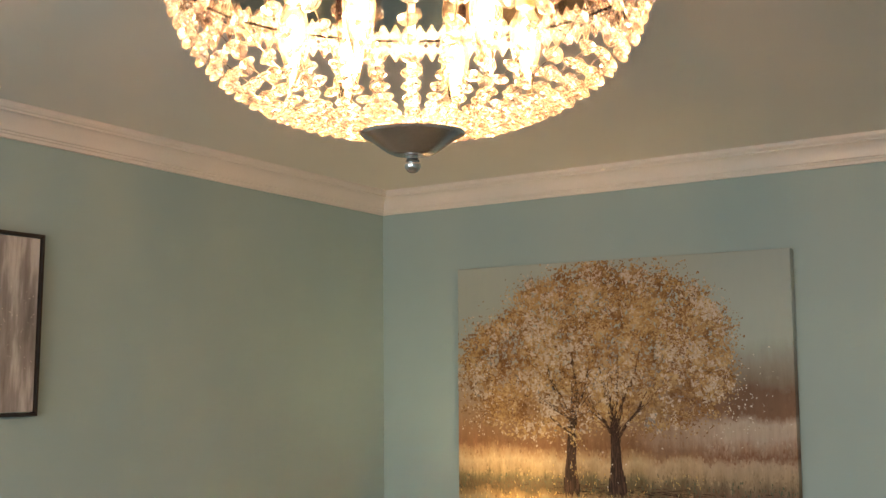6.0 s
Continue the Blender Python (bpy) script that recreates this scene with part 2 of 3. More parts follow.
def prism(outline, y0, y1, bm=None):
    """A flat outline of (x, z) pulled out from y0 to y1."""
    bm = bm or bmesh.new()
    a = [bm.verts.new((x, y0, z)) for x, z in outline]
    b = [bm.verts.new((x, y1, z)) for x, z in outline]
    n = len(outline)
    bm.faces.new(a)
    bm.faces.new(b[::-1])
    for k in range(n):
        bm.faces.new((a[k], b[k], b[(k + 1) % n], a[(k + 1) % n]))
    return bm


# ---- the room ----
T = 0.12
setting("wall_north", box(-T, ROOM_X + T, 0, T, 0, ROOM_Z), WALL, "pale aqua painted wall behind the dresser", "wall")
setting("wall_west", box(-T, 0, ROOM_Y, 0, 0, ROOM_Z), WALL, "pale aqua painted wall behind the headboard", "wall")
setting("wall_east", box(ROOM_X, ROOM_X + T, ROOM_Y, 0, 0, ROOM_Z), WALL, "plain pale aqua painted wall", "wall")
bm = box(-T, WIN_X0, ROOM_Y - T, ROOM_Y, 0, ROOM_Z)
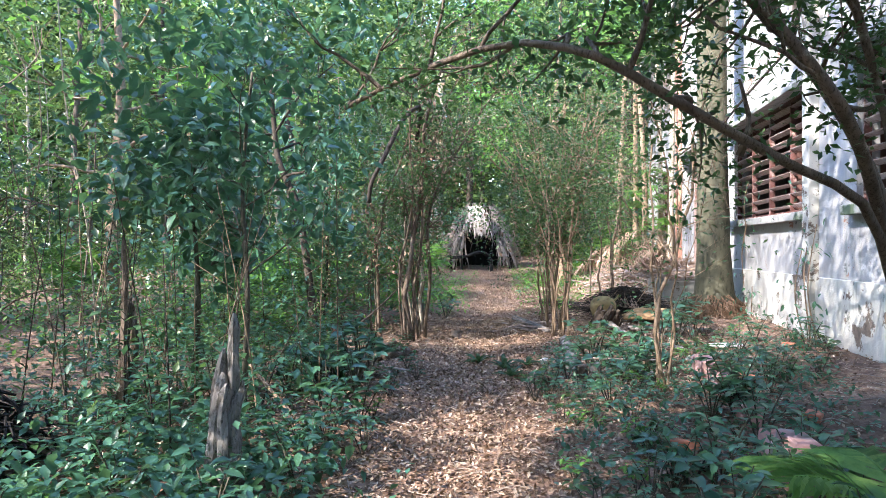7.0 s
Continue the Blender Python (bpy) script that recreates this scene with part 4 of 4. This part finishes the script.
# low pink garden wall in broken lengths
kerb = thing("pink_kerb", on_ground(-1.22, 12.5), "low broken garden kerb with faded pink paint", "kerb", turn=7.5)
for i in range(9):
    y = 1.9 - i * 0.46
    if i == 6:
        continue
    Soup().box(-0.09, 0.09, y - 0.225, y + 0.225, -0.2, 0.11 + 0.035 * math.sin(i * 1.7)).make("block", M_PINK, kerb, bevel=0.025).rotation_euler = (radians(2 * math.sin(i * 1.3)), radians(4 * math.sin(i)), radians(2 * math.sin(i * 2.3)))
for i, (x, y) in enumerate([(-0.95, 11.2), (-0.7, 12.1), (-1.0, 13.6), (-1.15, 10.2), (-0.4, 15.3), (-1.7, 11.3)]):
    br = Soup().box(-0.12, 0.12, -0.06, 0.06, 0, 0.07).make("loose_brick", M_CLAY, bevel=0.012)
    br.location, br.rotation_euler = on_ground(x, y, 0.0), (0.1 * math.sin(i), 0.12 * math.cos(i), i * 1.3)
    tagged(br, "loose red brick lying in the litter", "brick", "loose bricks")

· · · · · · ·

◆ Instruction
Transcribe only the trailing portion of the entries above: the line that contains "finishes the script." and each line after it.

◆ Result of this exercise
Continue the Blender Python (bpy) script that recreates this scene with part 4 of 4. This part finishes the script.
# low pink garden wall in broken lengths
kerb = thing("pink_kerb", on_ground(-1.22, 12.5), "low broken garden kerb with faded pink paint", "kerb", turn=7.5)
for i in range(9):
    y = 1.9 - i * 0.46
    if i == 6:
        continue
    Soup().box(-0.09, 0.09, y - 0.225, y + 0.225, -0.2, 0.11 + 0.035 * math.sin(i * 1.7)).make("block", M_PINK, kerb, bevel=0.025).rotation_euler = (radians(2 * math.sin(i * 1.3)), radians(4 * math.sin(i)), radians(2 * math.sin(i * 2.3)))
for i, (x, y) in enumerate([(-0.95, 11.2), (-0.7, 12.1), (-1.0, 13.6), (-1.15, 10.2), (-0.4, 15.3), (-1.7, 11.3)]):
    br = Soup().box(-0.12, 0.12, -0.06, 0.06, 0, 0.07).make("loose_brick", M_CLAY, bevel=0.012)
    br.location, br.rotation_euler = on_ground(x, y, 0.0), (0.1 * math.sin(i), 0.12 * math.cos(i), i * 1.3)
    tagged(br, "loose red brick lying in the litter", "brick", "loose bricks")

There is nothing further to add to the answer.